In South Africa, power users typically pay electricity bills to municipal governments, which are then supposed to pay Eskom in bulk. In practice, the system has increasingly broken down across large parts of the country. Jee-A van der Linde, senior economist at Oxford Economics Africa, notes that arrears from municipalities have increased by some 27% in the last financial year and now stand at R94.6bn ($5.54bn). It is a problem, he says, that poses “serious risks to South Africa’s future energy landscape”.
Of the country’s 257 municipalities, 71 are included in a debt relief programme set up two years ago. This allows the municipalities to have their debts to Eskom written-off by the national government, providing they pay their current bills on time. In practice, however, few have been able to meet this condition.
Eskom’s struggle to collect revenue does, of course, pose a fundamental threat to its viability.
“If a large share of the customer base does not pay, the model breaks,” says Chetty. The utility is attempting to move more electricity users onto pre-paid meters, which allow it to disconnect electricity supplies if the customer fails to pay. The meters are also supposed to make it easier for Eskom to detect theft and illegal connections.
Yet the success of these efforts remains uncertain amid a troubled initial rollout. In announcing its latest financial results, Eskom itself acknowledged that unpaid bills, along with its dependence on government support, mean “there is material uncertainty regarding Eskom’s going concern status”.
Wider implications
Every South Africa is more than aware of the damage to the wider economy caused by the collapse of Eskom’s operational performance during the loadshedding years. At its peak in 2023, blackouts cost the country almost R3tr ($174bn) in lost output, according to estimates by the Council for Scientific and Industrial Research.
While the recovery in Eskom’s operational and financial performance is good news for the economy overall, it has come at the cost of significantly increased electricity prices. With the latest 12.5% rise, electricity prices have increased by 500% since 2010.
“Businesses and consumers are increasingly feeling the strain of rising electricity prices, which consistently outpace inflation,” says van der Linde, who notes that the punishing cost of power undermines the country’s efforts to revive mining and other heavy industries. “I don’t think the environment is conducive to expanding the economy’s industrial base.”
The long-term solution, experts agree, is to create a more competitive power market.
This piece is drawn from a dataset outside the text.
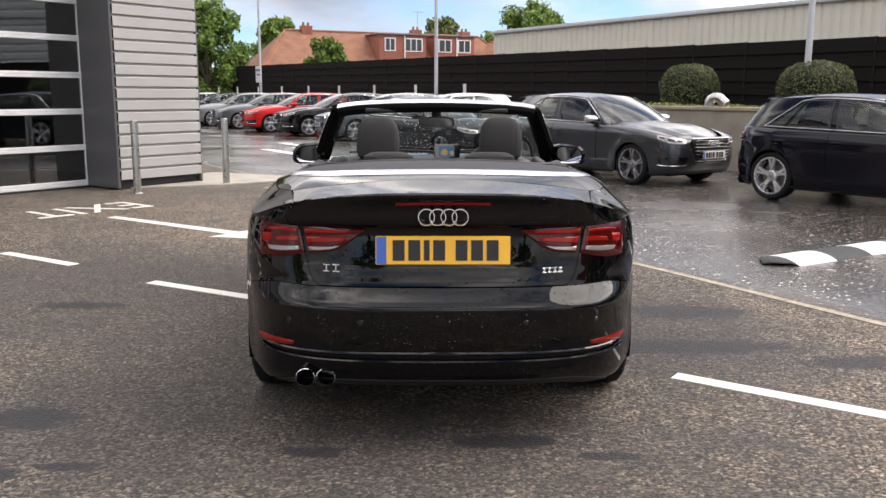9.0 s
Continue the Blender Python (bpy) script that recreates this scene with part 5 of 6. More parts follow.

This is already coming into play; plans to ‘unbundle’ Eskom by separating its generation, transmission and distribution functions were first announced in 2019, with the vision that the generation arm will eventually compete with other generation companies to produce electricity at competitive prices.
Yet for now, the system is at a half-way house stage. Large industrial power users and wealthy homeowners have increasingly voted with their feet by installing their own solar panels and battery storage, in some cases disconnecting from the grid entirely. But this option is not yet available to lower-income households, given the high upfront costs of installing solar panels or other energy technologies.
While Eskom remains responsible for delivering the vast majority of the country’s power, the rise in self-generation leaves the utility with “a weaker customer mix”, says Chetty.
While Eskom has certainly improved its position, few in Megawatt Park, the firm’s Johannesburg headquarters, can feel confident that its troubles are over.